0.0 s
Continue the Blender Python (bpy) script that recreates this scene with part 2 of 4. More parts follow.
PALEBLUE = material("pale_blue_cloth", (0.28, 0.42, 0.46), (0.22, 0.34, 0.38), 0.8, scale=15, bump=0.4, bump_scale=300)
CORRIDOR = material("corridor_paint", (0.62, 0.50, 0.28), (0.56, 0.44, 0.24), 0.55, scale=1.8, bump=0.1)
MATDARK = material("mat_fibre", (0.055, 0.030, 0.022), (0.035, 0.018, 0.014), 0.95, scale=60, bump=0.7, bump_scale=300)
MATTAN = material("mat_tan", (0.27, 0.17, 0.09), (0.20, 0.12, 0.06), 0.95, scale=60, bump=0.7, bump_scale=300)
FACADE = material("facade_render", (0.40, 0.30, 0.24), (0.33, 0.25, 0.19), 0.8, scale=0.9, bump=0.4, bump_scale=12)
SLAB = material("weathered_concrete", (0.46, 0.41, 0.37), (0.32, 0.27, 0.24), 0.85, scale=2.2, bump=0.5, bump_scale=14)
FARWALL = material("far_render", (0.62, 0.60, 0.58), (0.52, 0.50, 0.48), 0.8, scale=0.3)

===

• Aim
Extract all of the data shown above without alteration.

• Solution for this problem
0.0 s
Continue the Blender Python (bpy) script that recreates this scene with part 2 of 4. More parts follow.
PALEBLUE = material("pale_blue_cloth", (0.28, 0.42, 0.46), (0.22, 0.34, 0.38), 0.8, scale=15, bump=0.4, bump_scale=300)
CORRIDOR = material("corridor_paint", (0.62, 0.50, 0.28), (0.56, 0.44, 0.24), 0.55, scale=1.8, bump=0.1)
MATDARK = material("mat_fibre", (0.055, 0.030, 0.022), (0.035, 0.018, 0.014), 0.95, scale=60, bump=0.7, bump_scale=300)
MATTAN = material("mat_tan", (0.27, 0.17, 0.09), (0.20, 0.12, 0.06), 0.95, scale=60, bump=0.7, bump_scale=300)
FACADE = material("facade_render", (0.40, 0.30, 0.24), (0.33, 0.25, 0.19), 0.8, scale=0.9, bump=0.4, bump_scale=12)
SLAB = material("weathered_concrete", (0.46, 0.41, 0.37), (0.32, 0.27, 0.24), 0.85, scale=2.2, bump=0.5, bump_scale=14)
FARWALL = material("far_render", (0.62, 0.60, 0.58), (0.52, 0.50, 0.48), 0.8, scale=0.3)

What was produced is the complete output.